Anyone worried that the Great Seattle Transit Debate will subside, once Sound Transit's light rail opens this weekend, can rest assured that the controversy will not go away. It will just rise to a new plane: how does it work, as opposed to how might it work?
A good example of the new debate is a story in today's Seattle Times, about parking, and its lack, around the stations. Transit fans are about to discover one of the awkward tradeoffs in siting these stations: only one of the 14 stations (the Tukwila one) has a park-and-ride lot. For the others, if you intended to drive your car to a station, park it, and ride in style to downtown, you're in for a shock.
The planners, yielding to concerns of shops and residents near the stations, as well as the anti-auto lobby, chose not to build or encourage parking lots at the stations. This is meant to encourage walking, biking, a bus transfer, or even moving to a home nearby. In the name of encouraging walkable neighborhoods and other good things, there will be lots fewer commuters on those trains. In other cities, these train stations are often surrounded by ugly acres of parking (as with many bus park and ride lots, of course), and Sound Transit wanted to avoid such car-worship.
Ah, but what if those retrograde auto-addicts decide to park on nearby neighborhood streets? Once again, the transit planners are out in front of the problem, issuing permits to locals for such parking, backed by stiff $44 fines for commuters who try to avoid the two-hour limits. Of course, this means local businesses and residents have to pony up for such permits and figure out how customers and employees cope with the sudden loss of free parking.
All this suggests that the main problem with light rail would be success. Areas around stations will be upzoned, driving up property taxes and increasing traffic. Feeder buses will flock to once sleepy commercial districts. Small shops will be driven out. (And did I mention screeching sounds from wheels on rails?) Of course, Sound Transit will also be damned if it doesn't — appeasing the neighborhoods will mean low ridership figures and criticism for costs.

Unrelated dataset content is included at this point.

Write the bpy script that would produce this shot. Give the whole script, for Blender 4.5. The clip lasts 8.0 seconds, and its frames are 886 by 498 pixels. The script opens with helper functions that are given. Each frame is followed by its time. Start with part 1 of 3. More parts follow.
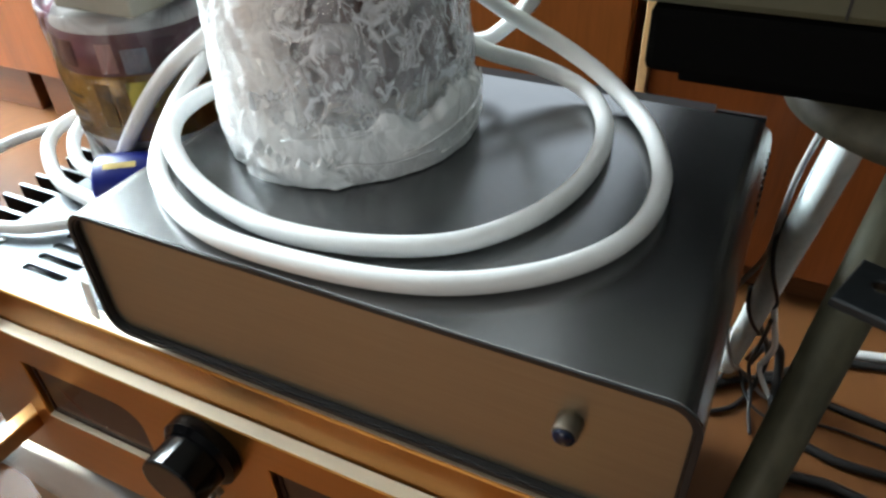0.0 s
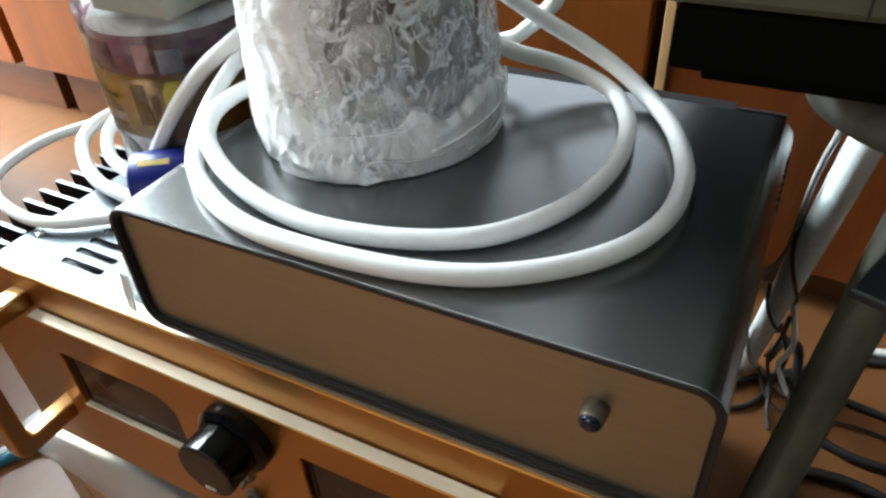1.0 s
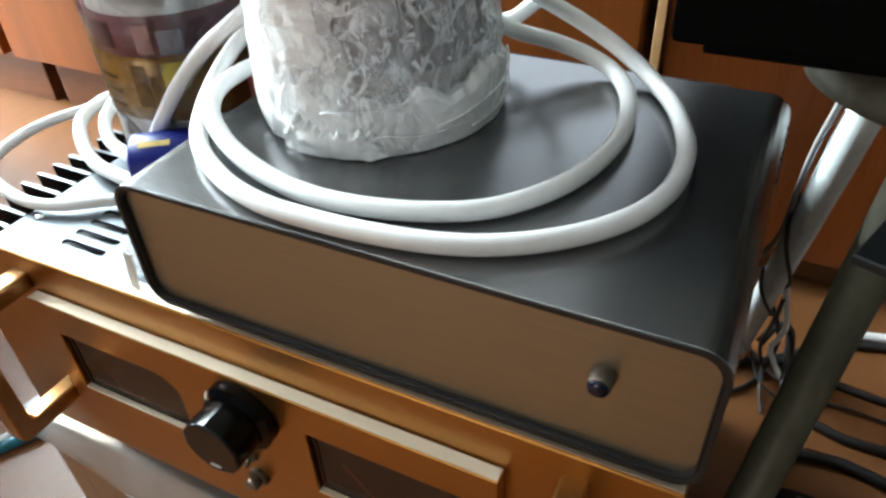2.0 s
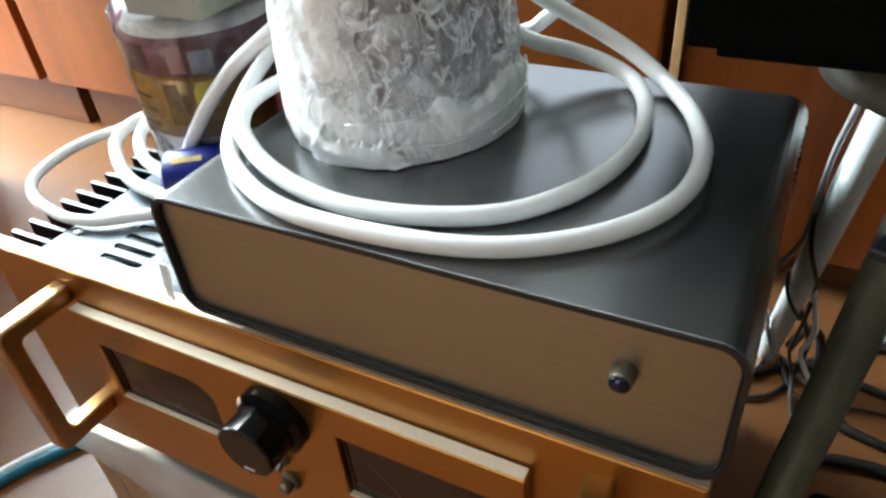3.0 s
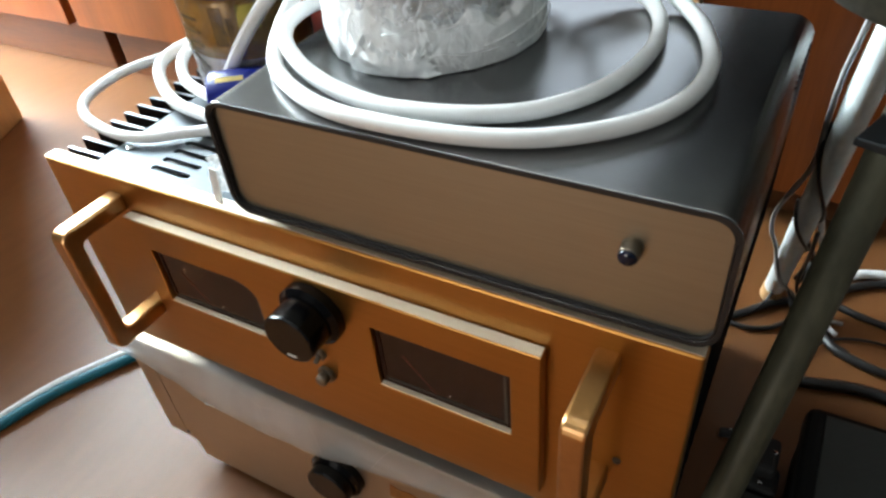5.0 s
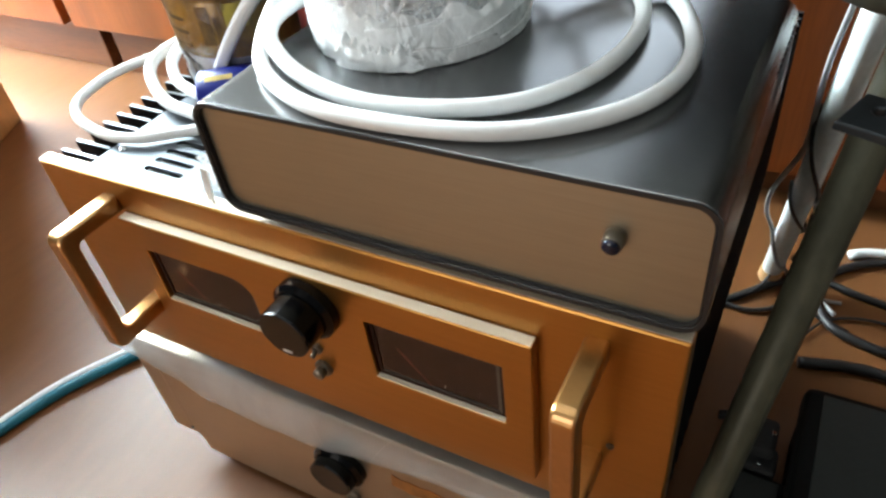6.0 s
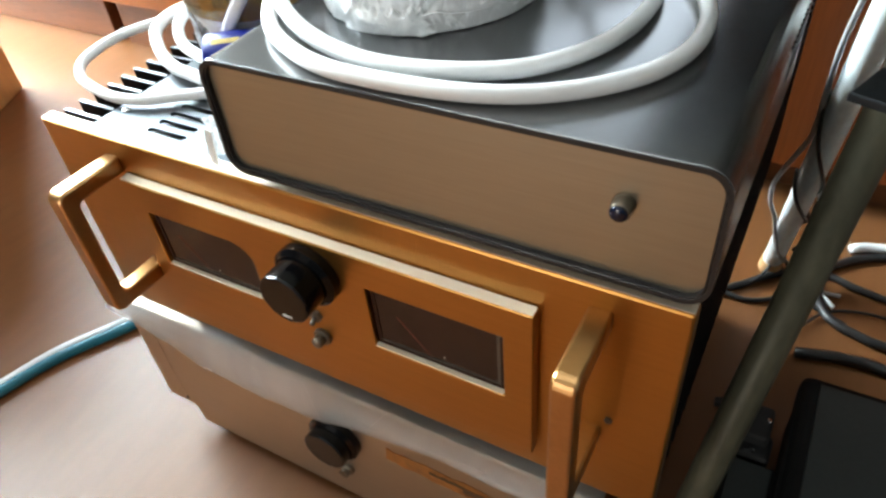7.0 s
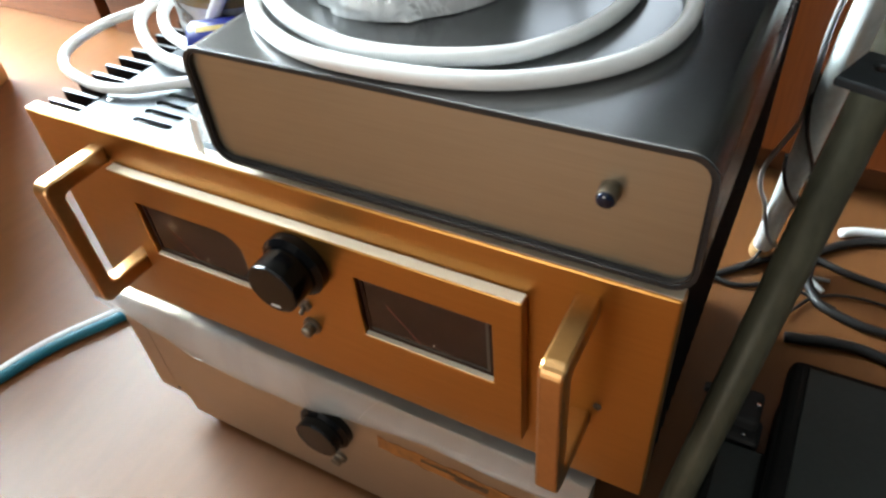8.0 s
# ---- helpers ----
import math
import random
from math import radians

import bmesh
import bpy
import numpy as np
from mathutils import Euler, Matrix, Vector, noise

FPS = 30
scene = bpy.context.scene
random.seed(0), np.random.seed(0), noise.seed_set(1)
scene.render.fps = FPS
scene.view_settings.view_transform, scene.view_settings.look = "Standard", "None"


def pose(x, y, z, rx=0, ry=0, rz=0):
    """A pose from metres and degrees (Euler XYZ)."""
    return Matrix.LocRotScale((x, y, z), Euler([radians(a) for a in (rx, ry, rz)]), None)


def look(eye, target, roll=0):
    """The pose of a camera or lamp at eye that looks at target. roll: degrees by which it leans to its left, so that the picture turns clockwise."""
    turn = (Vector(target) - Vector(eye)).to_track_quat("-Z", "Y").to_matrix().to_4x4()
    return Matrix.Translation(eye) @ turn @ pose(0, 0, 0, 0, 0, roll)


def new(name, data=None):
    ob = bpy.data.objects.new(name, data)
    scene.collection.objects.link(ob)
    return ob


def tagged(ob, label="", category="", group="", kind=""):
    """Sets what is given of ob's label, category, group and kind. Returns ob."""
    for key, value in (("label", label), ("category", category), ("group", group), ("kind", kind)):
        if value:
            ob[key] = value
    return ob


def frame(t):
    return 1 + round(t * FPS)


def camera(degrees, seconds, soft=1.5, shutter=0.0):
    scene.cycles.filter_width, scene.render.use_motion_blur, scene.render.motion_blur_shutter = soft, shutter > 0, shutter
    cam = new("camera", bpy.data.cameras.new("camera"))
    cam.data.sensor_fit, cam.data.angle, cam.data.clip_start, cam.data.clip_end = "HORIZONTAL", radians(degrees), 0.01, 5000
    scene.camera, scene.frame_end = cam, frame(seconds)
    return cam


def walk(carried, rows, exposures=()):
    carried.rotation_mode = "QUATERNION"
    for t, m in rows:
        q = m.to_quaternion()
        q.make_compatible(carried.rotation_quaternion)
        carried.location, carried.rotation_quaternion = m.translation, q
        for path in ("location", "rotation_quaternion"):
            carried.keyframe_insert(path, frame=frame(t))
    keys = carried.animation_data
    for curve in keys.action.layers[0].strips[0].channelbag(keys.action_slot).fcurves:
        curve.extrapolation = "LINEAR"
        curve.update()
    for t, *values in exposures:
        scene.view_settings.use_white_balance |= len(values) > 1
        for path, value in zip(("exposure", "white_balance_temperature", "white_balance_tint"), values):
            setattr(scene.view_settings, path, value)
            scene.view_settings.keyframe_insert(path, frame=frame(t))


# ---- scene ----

Retrofitting a grown-up urban area with rail (as opposed to building it early and letting growth cluster around it later) is full of high costs and hot tempers. Bus routes are cut to deflect money to rail and to drive passengers to rail. Light rail, as the adjective suggests, means relatively low capacity and slow speeds. The initial routes, being politically selected, don't attract as many users as usually projected. And the claim that transit stations will shape growth and create walkable, complete neighborhoods is, while true over a long time, very hard to pull off in any dramatic way.
Shaping growth is perhaps transit's best benefit, but it's very hard to do in practice, particularly in regions like Seattle where planning powers are weak. The Tukwila location, for instance, is particularly bad, a result I'm told of the refusal of Tukwila town fathers to allow the station along Route 99 or where there is some commercial activity. There are no natural nodes for development along the Rainier Valley route.
In phase two, there are some better opportunities, particularly in turning Lynnwood into a new city and along the route from Bellevue to Redmond, now mostly warehouses. The Bel-Red corridor is also constructing stations quite close together, a key to stimulating transit-oriented development as in the Arlington, Virginia corridor for DC Metro. Already there are anxieties in Bellevue that the corridor will bleed away commercial vitality in Bellevue. That's both a good sign that the Bel-Red corridor will actually work, and a warning sign of gathering political and commercial resistance. The debates will never end.